The police force that dealt with the toppling of a statue of a slave trader during a Black Lives Matter protest in the summer has been encouraging its officers of colour to build networks to help them get into the senior ranks.
The bespoke leadership programme at Avon and Somerset is one of the ways the force has been aiming to be the “most diverse” in England.
As well as networking, the course sets out to remove “psychological barriers” and build participants’ confidence in applying for roles.
Insp Deepak Kenth said: “There are white colleagues of mine who have always got this help throughout their careers.
“They always have these networks, whereas we haven’t. Now there is something, we shouldn’t be made to feel guilty about it.
“We’re not getting any special assistance we are just getting something which should have been the case years and years ago.”
The 38-year-old said the network had made him and others “feel less alone” and overcome “self-doubt”.
In 2005, Insp Kenth became the first ever Asian firearms officer in Hampshire’s police force.
He is now working towards becoming the first Asian superintendent in Bristol, though the three-month course itself does not offer or guarantee a promotion on completion.
According to the latest Home Office statistics for police in England and Wales, only 4% of those in inspector ranks or above came from BAME backgrounds, compared with 8% of constables.
Over the past two years in Avon and Somerset, the rate of officers to come from a BAME background has increased from 2.4% to 3.3%, which Assistant Chief Constable Steve Cullen said was “still too low”.
While there has been no specific target to be the “most diverse” force, this overall goal set by Chief Constable Andy Marsh has been attracting more BAME officers.
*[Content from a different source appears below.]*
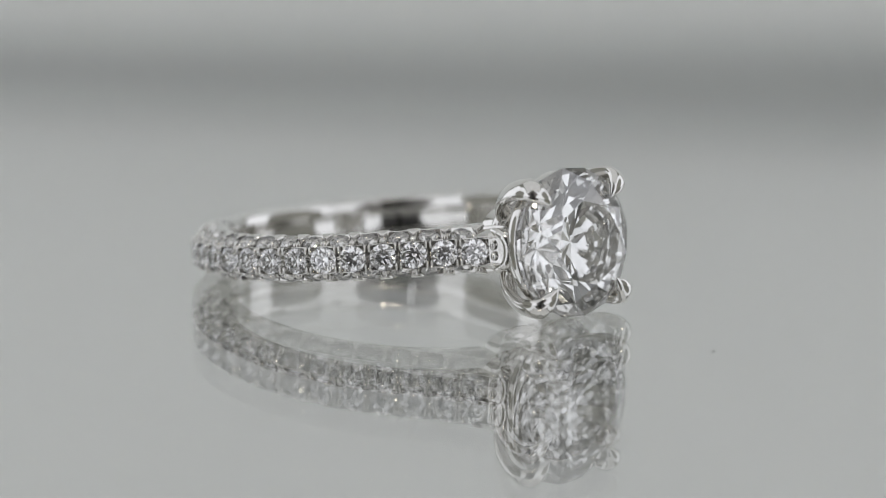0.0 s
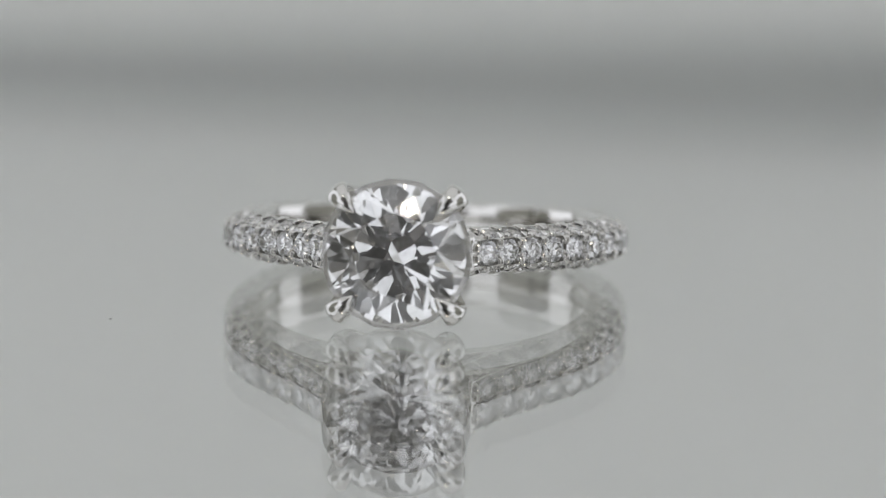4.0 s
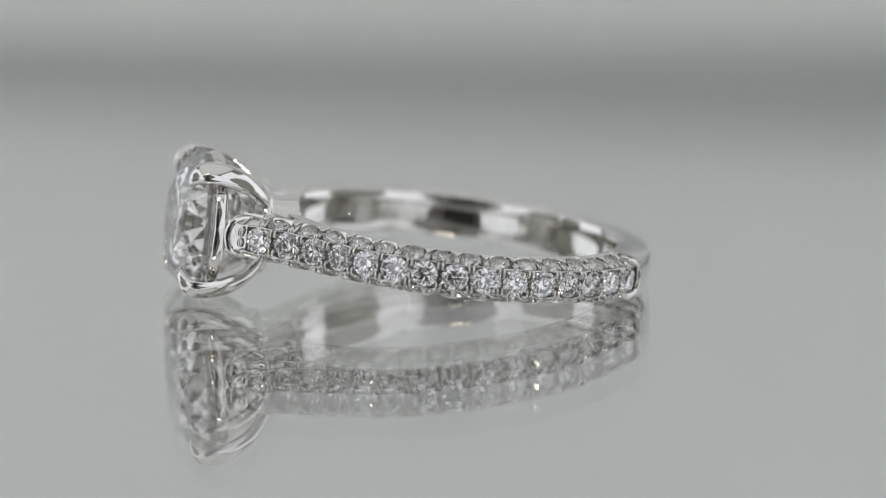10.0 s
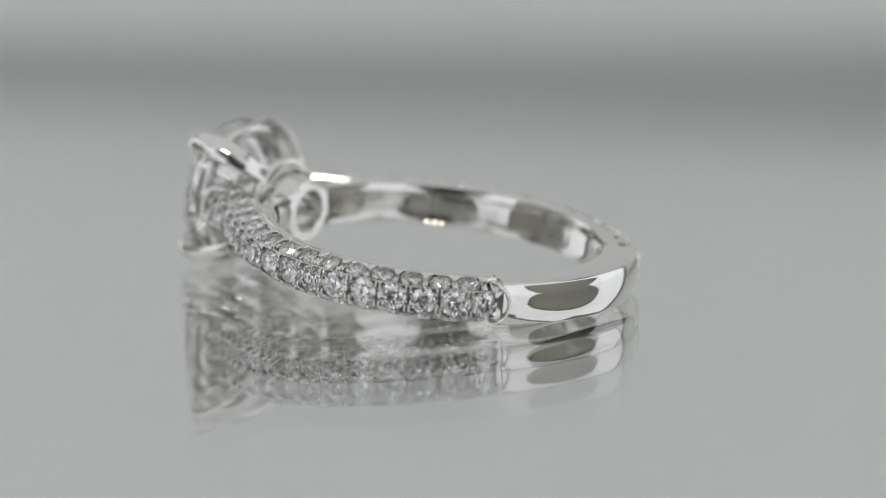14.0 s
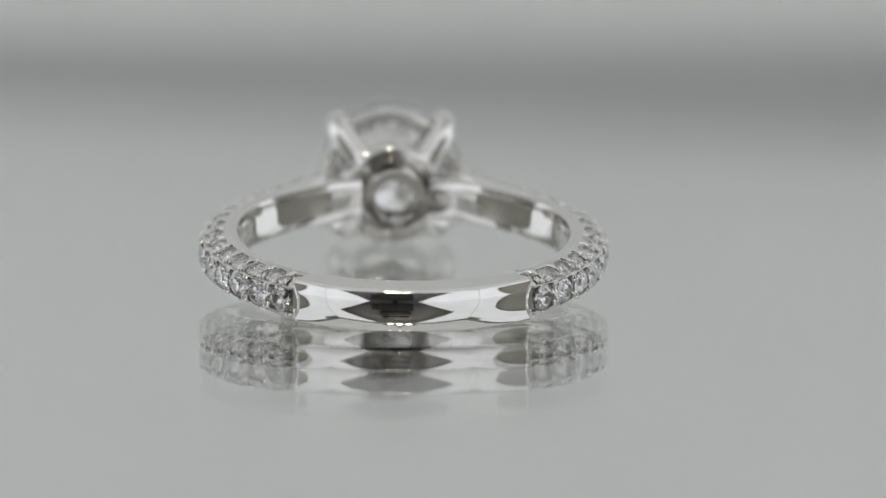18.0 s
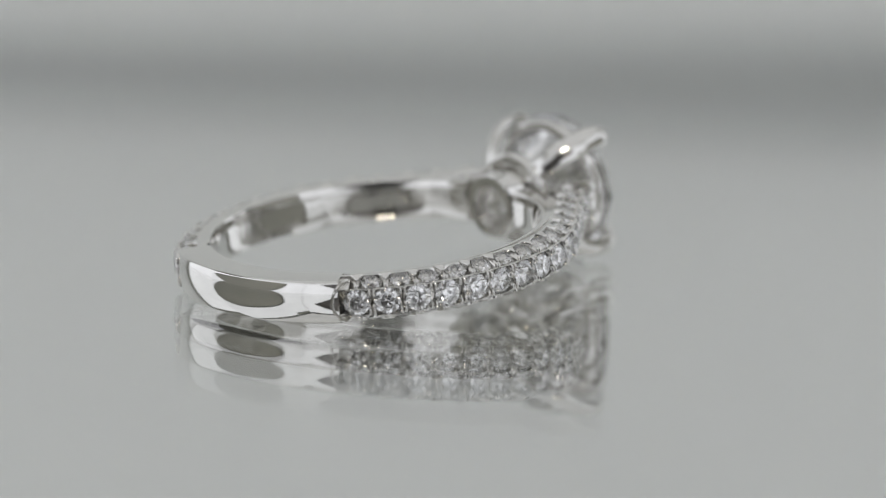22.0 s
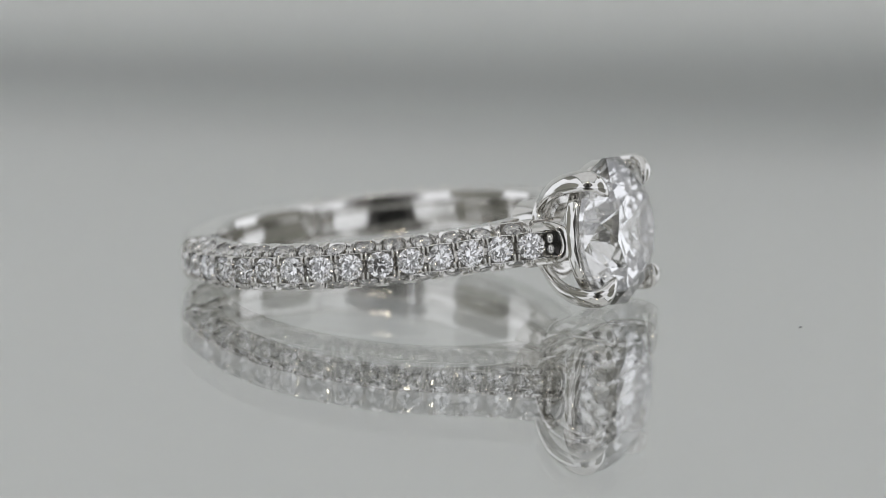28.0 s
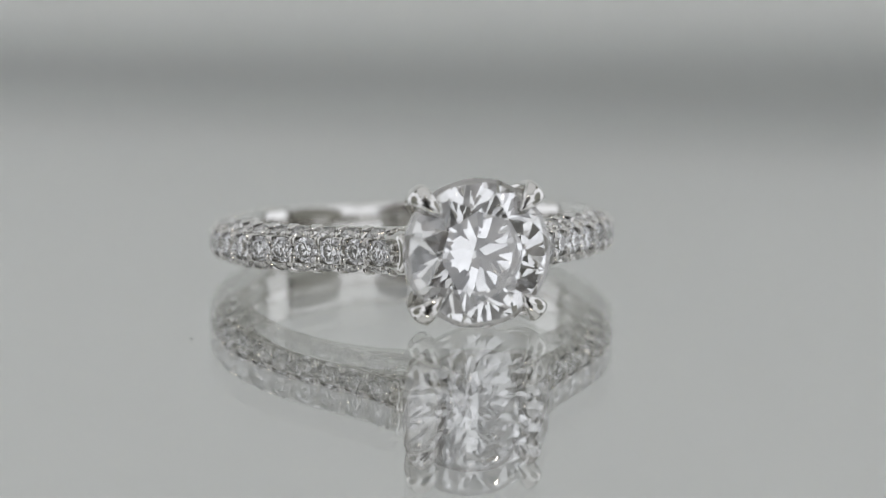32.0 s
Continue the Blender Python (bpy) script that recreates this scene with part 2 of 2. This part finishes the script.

“The environment breeds success and support and that push which I never got in Hampshire,” added Insp Kenth.
Insp Ronnie Lungu, 46, also transferred to Avon and Somerset upon promotion, in his case from Wiltshire.
“Avon and Somerset has got the ambition of being the most inclusive organisation in the country and I want to be front and centre of that, because the ambition is real,” said Insp Lungu.
The leadership programme took a year to set up and began in September after a summer that saw the death of George Floyd in the US sparking worldwide protests.
As part of the Black Lives Matter protests, in Bristol, the statue of prominent slave trader Edward Colston was toppled and pushed into the harbour in June.
Insp Kenth, who joined the police in 2002, said he had “felt the pressure” of being an Asian man “getting looks”, especially after the 9/11 and 7/7 terror attacks.
“With Black Lives Matter, I understand what people on the whole majority were protesting about because I’ve lived that and I’ve experienced that and I see it,” he said.
“But the same time I’ve been a police officer for 18 years so you are divided and you know not everything is the police’s fault. It’s a societal issue.”
He said the statue was a “divisive issue” but that he had experienced policing for local derby football matches or moments of disorder where damage was caused, and police were so heavily outnumbered “that the best we could do was record what was happening” and “it was no different to those events”.
“But it was made to look different because of what the statue represented,” he added.
“Some people said the police have favoured the left or other people said they are coming down hard.
“It wasn’t a race issue, it was criminal damage, and the police did what they had to – keep the peace.”
While officers on the programme are intent on moving up the ranks, being an officer of colour has been felt more keenly.
Insp Lungu said: “You feel like you’re caught between two families – that’s been a challenge.”
But he said he and other officers also knew “that if things have to change they’ve got to be part of that organisation”.
Speaking of the George Floyd case and the widely-seen footage showing a white police officer kneeling on his neck, he said: “It was challenging because, you know, I could relate to that – it could be me, it could be my relative, it could be a member of my family.
“It brought a lot of emotions, it brought anger and it brought shame because I’m a police officer.
“I remember my son asking me the question, ‘why would you work for an organisation like that?’
“I had to explain to him that yes there are situations, they do happen, however the organisation I work for doesn’t reflect that.
“Therefore I need to be there to ensure that we continue being as professional as we can be and make that change.”
Acting Det Ch Insp Ayesha Giles, 38, joined the force in 2004 after graduating with a criminology degree.
“Being a police officer, it’s really hard to watch when you see George Floyd. I personally can’t watch that video.
“When you get the sweeping statement that all police officers are the same, the already difficult job that we have to try and get local communities to trust us is so much harder because of things other people have done.”
Although Acting Det Ch Insp Giles said she had never experienced any overt racism growing up in south Bristol, she has gained insight into other people’s experience of it.
“When they’ve encountered racism at such an early age, it’s really impacted their confidence and then they believe you can’t do certain things because you’re not white.”
She said she wanted to support other officers, especially in the “current climate”.
“It’s about making myself more visible and giving myself the skills and the tool kit so I can actually do something to make a difference to somebody else.”
Her ambition, she said, was to secure her promotion and long-term the aim was to think “two ranks ahead”.
“It’s about building your network of influential people who can make a difference and make a difference to the force,” she said.